▸ What to produce: Set down only the lines running from the one with "carried.keyframe_insert(path, frame=frame(t))" to the one with "return (m.translation, way, ob.name, place, normal)", both lines included, exactly as they stand, please.

▸ Data provided:
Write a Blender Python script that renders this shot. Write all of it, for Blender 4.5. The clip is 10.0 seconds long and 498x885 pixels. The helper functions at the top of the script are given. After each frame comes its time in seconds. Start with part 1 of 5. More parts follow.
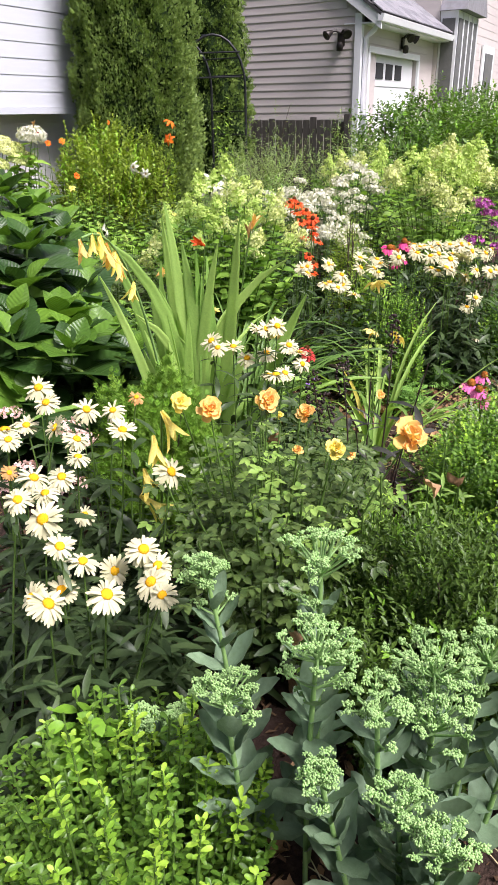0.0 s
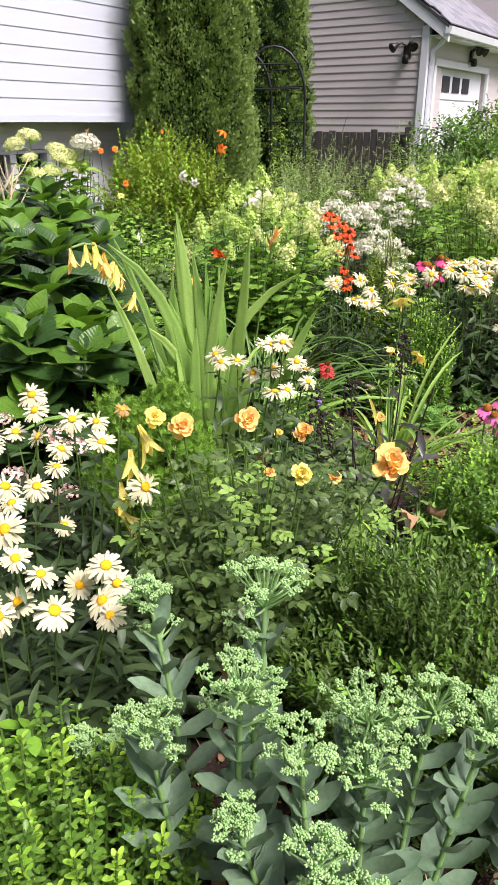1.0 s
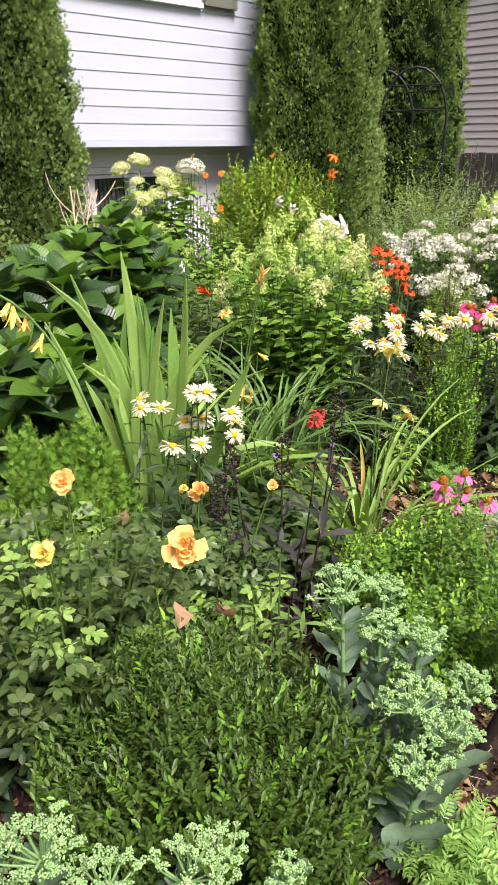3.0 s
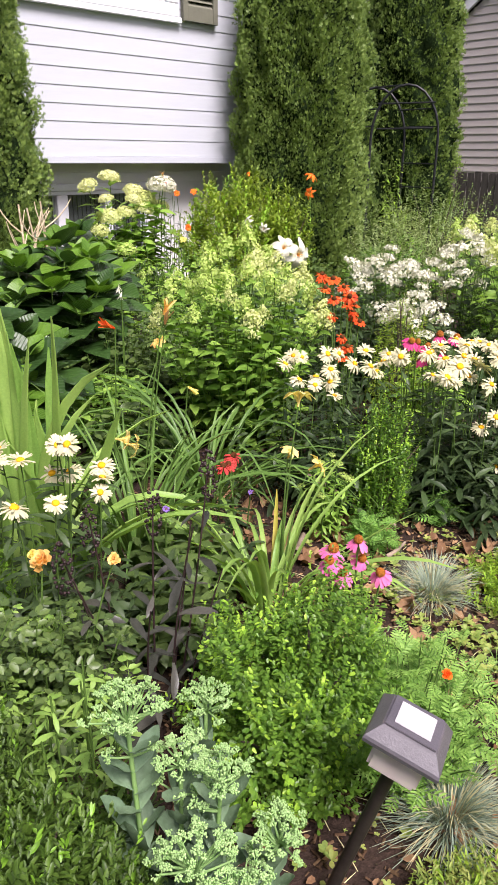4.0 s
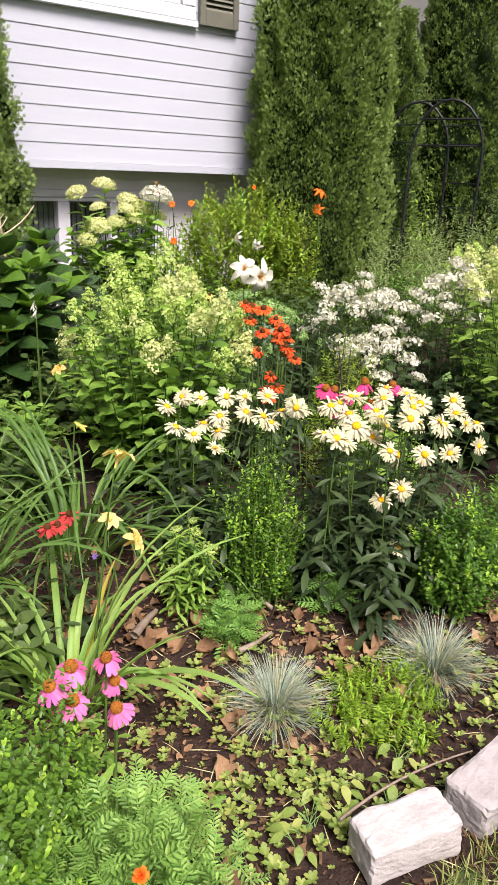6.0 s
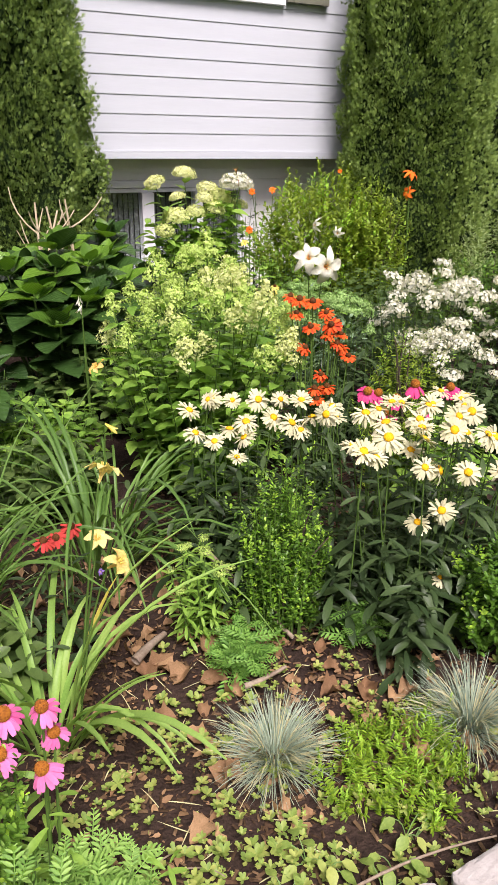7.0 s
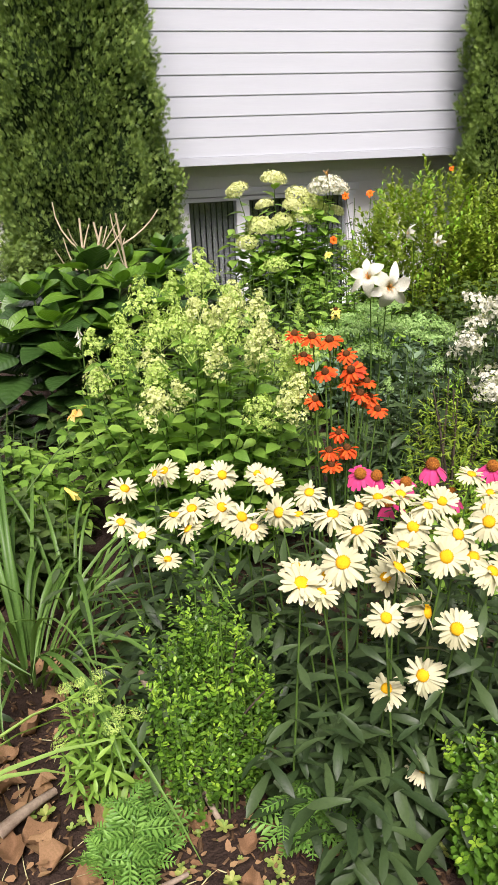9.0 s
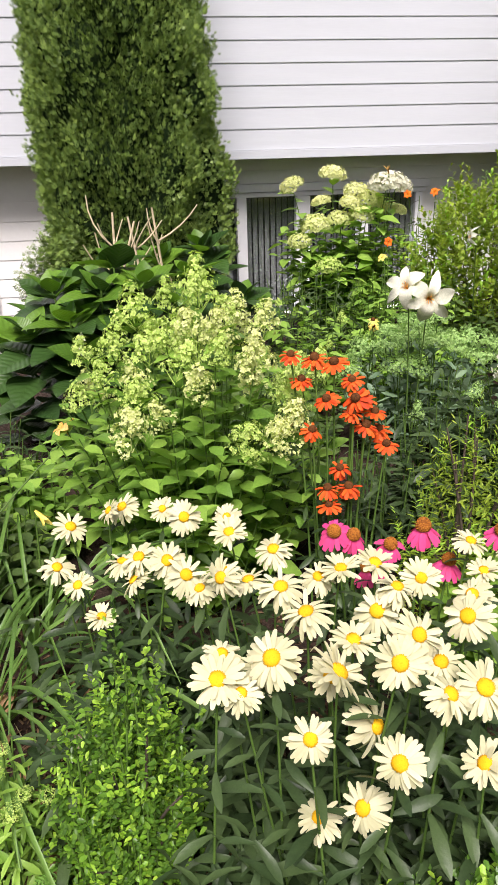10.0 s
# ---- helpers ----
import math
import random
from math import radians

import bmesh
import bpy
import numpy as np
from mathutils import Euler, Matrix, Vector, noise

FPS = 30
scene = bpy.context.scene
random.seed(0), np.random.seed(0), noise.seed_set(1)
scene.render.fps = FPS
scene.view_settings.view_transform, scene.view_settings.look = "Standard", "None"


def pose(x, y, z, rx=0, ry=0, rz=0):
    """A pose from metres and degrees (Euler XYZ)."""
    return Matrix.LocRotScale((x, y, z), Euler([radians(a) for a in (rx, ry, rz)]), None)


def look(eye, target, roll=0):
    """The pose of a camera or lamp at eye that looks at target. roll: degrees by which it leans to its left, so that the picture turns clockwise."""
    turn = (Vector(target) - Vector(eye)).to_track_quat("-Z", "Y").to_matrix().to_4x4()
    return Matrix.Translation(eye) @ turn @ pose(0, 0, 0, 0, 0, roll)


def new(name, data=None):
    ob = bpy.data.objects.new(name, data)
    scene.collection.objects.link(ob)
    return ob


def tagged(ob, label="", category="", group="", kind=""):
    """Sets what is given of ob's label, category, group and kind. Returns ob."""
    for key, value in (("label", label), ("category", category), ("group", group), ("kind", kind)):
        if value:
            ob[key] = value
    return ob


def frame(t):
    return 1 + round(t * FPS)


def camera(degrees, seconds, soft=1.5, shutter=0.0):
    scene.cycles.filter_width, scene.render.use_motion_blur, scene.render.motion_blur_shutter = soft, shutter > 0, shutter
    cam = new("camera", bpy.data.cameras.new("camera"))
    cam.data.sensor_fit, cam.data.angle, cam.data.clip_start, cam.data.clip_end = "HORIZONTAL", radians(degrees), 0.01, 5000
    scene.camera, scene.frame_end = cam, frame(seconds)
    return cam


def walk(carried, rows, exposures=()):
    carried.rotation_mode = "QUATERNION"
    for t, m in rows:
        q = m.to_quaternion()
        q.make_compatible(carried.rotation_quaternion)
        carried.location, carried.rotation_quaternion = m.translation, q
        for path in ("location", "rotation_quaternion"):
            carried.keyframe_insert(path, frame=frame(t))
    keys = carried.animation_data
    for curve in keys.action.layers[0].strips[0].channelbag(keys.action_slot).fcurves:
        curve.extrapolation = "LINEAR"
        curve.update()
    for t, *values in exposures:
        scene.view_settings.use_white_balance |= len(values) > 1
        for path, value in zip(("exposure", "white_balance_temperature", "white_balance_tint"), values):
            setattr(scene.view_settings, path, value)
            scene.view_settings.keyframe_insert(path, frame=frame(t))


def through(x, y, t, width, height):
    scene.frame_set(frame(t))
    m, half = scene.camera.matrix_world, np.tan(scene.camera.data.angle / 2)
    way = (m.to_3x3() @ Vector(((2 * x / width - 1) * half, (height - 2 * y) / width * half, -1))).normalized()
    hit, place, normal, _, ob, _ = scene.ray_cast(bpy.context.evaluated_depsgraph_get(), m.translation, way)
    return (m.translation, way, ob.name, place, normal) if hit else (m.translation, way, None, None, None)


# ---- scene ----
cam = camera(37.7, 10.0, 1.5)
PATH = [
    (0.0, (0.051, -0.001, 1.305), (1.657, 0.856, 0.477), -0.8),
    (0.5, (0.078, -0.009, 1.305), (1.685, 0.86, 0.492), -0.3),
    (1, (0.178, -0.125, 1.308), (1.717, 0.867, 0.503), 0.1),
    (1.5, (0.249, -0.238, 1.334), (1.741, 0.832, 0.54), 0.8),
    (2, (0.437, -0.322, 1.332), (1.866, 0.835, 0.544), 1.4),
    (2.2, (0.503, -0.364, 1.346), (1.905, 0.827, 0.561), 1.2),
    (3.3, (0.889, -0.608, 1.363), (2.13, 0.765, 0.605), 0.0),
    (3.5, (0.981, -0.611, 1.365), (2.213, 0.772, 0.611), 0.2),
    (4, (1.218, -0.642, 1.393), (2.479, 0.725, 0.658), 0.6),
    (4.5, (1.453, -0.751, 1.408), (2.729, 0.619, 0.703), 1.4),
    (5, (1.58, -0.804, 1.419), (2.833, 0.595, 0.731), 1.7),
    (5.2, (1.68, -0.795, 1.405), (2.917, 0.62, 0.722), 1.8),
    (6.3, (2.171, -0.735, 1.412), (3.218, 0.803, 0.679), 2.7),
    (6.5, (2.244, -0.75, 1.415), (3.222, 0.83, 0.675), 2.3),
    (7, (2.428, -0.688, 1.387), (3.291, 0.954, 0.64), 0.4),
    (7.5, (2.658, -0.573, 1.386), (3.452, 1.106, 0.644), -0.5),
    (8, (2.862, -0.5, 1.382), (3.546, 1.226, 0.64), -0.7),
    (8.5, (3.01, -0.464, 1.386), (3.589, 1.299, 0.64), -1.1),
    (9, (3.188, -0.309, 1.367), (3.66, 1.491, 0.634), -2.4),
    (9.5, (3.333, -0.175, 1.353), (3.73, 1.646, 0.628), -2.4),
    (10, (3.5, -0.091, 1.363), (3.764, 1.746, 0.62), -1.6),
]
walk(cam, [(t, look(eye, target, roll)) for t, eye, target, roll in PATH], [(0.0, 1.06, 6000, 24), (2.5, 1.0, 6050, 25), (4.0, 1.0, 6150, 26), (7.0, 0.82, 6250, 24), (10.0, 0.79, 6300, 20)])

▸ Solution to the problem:
            carried.keyframe_insert(path, frame=frame(t))
    keys = carried.animation_data
    for curve in keys.action.layers[0].strips[0].channelbag(keys.action_slot).fcurves:
        curve.extrapolation = "LINEAR"
        curve.update()
    for t, *values in exposures:
        scene.view_settings.use_white_balance |= len(values) > 1
        for path, value in zip(("exposure", "white_balance_temperature", "white_balance_tint"), values):
            setattr(scene.view_settings, path, value)
            scene.view_settings.keyframe_insert(path, frame=frame(t))


def through(x, y, t, width, height):
    scene.frame_set(frame(t))
    m, half = scene.camera.matrix_world, np.tan(scene.camera.data.angle / 2)
    way = (m.to_3x3() @ Vector(((2 * x / width - 1) * half, (height - 2 * y) / width * half, -1))).normalized()
    hit, place, normal, _, ob, _ = scene.ray_cast(bpy.context.evaluated_depsgraph_get(), m.translation, way)
    return (m.translation, way, ob.name, place, normal) if hit else (m.translation, way, None, None, None)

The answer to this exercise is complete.